Every place you took over, anything you ‘sterilized,’ anything within a range of zero to 200 meters, 300 meters –that’s supposed to be a ‘sterilized’ area, from our perspective.”

Director of Breaking the Silence, Yuli Novak, said the group has called for the establishment of an external investigative committee to look into the policy behind the rules of engagement issued during the military operation and the “norms and values” that form the base of that policy.

The devastating testimonies provide further evidence to support claims that Israel committed war crimes during its military operation in Gaza, a charge made by Amnesty International, as well as other rights groups, last year.

A report by Amnesty in December pointed to the destruction of four multi-story buildings during the last four days of the 50-day war, which it said was “carried out deliberately and with no military justification.”

Months earlier, Human Rights Watch said in a statement that in three cases it examined, Israel caused “numerous civilian casualties in violation of the laws of war.”

The incidents were the separate shellings of two UN schools in northern Gaza on July 24 and 30, and a guided missile strike on another UN school in the southern city of Rafah on August 3.

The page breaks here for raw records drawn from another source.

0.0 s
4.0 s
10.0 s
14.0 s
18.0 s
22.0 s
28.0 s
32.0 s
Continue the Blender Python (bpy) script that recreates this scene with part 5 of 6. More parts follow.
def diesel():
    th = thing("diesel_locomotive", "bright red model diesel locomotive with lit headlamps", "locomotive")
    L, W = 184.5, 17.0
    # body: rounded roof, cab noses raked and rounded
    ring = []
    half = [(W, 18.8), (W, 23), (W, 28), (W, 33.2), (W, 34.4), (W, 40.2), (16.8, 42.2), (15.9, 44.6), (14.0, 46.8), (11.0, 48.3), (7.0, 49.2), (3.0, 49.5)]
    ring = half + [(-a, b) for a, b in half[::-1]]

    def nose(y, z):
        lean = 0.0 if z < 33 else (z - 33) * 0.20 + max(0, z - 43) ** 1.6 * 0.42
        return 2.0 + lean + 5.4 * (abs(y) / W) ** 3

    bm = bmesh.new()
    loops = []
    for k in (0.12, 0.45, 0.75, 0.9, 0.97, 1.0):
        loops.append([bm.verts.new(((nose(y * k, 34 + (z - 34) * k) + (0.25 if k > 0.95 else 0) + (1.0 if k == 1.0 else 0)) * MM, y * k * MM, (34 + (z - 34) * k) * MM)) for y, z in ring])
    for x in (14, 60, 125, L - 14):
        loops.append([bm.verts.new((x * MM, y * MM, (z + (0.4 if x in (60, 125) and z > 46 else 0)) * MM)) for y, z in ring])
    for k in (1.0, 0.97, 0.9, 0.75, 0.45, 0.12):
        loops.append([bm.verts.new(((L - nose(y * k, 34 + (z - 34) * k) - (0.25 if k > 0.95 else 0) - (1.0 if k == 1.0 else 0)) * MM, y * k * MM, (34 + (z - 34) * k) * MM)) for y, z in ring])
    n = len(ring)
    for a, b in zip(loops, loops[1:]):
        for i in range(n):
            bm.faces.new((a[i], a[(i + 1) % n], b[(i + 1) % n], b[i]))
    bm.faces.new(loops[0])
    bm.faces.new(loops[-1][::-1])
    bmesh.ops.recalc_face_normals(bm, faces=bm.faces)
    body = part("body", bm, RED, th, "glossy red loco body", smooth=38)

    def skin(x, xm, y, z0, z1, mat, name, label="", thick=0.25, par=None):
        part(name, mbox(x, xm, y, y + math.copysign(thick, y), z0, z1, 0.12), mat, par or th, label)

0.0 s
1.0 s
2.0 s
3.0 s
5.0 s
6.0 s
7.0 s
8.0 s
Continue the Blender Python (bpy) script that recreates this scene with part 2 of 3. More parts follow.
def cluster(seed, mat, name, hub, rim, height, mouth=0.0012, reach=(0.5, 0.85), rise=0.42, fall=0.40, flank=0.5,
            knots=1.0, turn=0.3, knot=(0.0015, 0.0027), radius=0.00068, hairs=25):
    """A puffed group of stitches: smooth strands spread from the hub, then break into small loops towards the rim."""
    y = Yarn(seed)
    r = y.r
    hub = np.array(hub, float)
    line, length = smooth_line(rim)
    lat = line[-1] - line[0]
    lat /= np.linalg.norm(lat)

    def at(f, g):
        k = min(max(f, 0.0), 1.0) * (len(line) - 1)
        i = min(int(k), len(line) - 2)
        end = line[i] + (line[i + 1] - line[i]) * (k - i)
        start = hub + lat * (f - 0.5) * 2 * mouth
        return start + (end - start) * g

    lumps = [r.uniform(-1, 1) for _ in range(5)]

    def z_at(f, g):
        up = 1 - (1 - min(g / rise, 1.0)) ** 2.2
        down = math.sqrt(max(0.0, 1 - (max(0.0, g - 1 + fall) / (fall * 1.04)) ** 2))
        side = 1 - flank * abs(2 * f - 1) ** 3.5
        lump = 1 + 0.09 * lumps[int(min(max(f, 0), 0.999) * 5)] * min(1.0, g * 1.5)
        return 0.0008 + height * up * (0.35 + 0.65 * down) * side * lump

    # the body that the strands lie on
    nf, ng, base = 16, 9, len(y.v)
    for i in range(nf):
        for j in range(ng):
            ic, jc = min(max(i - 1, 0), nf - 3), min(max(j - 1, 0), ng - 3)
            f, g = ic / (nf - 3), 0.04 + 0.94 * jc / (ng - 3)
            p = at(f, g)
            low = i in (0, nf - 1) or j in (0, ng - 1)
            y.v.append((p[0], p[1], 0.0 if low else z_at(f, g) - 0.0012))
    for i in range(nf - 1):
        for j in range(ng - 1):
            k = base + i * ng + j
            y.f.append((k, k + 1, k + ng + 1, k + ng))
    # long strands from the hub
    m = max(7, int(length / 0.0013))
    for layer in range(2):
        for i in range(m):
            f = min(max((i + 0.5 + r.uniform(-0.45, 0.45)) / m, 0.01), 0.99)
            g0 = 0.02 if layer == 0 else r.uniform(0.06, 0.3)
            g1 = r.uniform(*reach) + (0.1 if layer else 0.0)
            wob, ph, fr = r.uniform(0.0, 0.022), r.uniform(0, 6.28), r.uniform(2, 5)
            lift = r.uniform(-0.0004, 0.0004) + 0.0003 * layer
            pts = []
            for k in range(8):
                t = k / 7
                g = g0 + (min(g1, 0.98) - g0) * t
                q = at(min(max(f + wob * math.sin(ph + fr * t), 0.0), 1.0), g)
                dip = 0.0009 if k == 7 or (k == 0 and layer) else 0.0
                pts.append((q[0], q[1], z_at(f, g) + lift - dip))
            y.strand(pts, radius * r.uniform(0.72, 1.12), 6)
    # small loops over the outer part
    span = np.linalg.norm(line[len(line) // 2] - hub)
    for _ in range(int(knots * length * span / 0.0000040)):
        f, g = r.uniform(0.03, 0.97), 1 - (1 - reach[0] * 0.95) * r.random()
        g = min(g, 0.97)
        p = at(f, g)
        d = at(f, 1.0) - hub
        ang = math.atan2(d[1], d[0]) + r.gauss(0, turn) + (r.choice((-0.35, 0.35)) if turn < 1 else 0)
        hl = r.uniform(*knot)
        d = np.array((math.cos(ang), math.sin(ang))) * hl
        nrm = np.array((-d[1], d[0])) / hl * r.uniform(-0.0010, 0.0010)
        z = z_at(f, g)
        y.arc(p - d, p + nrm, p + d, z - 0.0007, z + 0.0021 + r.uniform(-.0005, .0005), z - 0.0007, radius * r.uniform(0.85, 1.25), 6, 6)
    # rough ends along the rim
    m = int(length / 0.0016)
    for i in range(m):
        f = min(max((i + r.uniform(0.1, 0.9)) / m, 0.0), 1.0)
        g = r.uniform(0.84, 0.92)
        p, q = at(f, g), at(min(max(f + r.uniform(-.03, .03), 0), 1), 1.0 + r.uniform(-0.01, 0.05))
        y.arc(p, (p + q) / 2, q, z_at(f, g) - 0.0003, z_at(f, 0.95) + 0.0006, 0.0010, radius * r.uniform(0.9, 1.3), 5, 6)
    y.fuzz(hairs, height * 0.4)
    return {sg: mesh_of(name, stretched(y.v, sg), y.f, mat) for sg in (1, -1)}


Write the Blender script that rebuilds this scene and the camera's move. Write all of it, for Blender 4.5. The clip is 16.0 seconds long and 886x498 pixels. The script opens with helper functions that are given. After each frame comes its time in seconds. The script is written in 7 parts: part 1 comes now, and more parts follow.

“Two of the three attacks Human Rights Watch investigated… did not appear to target a military objective or were otherwise unlawfully indiscriminate. The third attack in Rafah was unlawfully disproportionate if not otherwise indiscriminate.”

“Unlawful attacks carried out willfully — that is, deliberately or recklessly — are war crimes,”

Last summer’s war between Israeli forces and Palestinian militant groups in Gaza left 2,200 Palestinians dead, mostly civilians, as well as 73 Israelis, 66 of which were soldiers killed in combat.